In summary, this is an instrumental and compelling collection of studies with many positive qualities. These include not only the impressive scope of the international scholarship brought together by the editors and contributors, including both junior and senior scholars, but also the wide range of topics treated across the book's seventeen chapters, several of which are discussed here for the first time. The book is more than "just" a companion, then, as it reflects the scholarly status quo at the same time as presenting new discoveries--thus doing justice to its title--and even identifying potential areas of interest for future research. Readers interested in meeting William of Malmesbury for the first time will find in it an accessible introduction and study guide, whilst those already familiar with William and his works will be intrigued and inspired by the many new perspectives that it offers. The fact that this significant achievement--that is, its provision of the building blocks for a multifaceted panorama of the life and works of its twelfth-century protagonist--is not reflected more clearly in the book's chapter structure is unfortunate, not least because it means that the volume in its present form resembles a quarry, rather than a guided tour. The onus is thus put on the reader to find his/her own path through the volume's dense panorama of scholarship, which likely entails jumping back and forth between chapters and reading them in a sequence other than that suggested by the alphabetical table of contents. As a structural unit, therefore, the book ends up somewhat weaker than the sum of its many excellent parts. This should not deter people from purchasing the book, however.
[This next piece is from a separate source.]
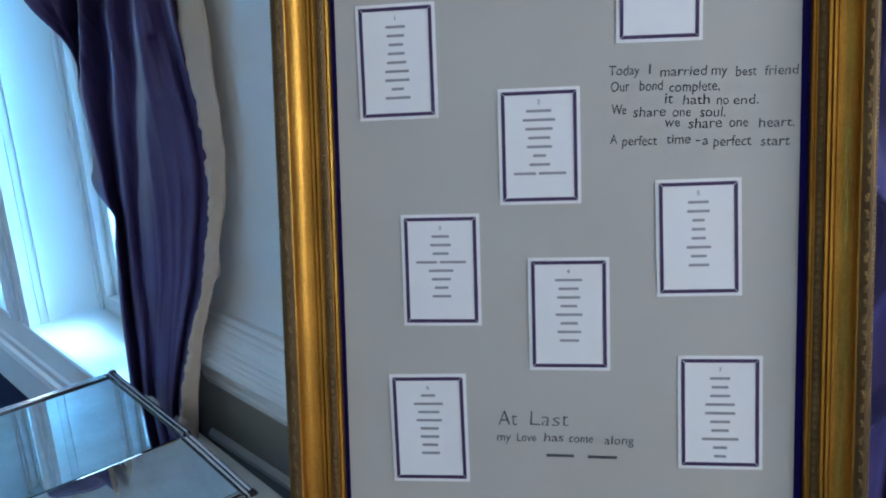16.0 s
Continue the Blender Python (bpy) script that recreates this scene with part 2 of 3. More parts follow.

Indeed, I myself have already set it as an essential reading for one of my undergraduate units this academic year, and I strongly encourage other colleagues to do the same.

-------- Notes:

1. Felice Lifshitz, "Beyond Positivism and Genre: 'Hagiographical' Texts as Historical Narrative," Viator 25 (1994): 95-114.

2. Richard Sharpe, "Anselm as Author: Publishing in the Late Eleventh Century," The Journal of Medieval Latin 19 (2009): 1-87.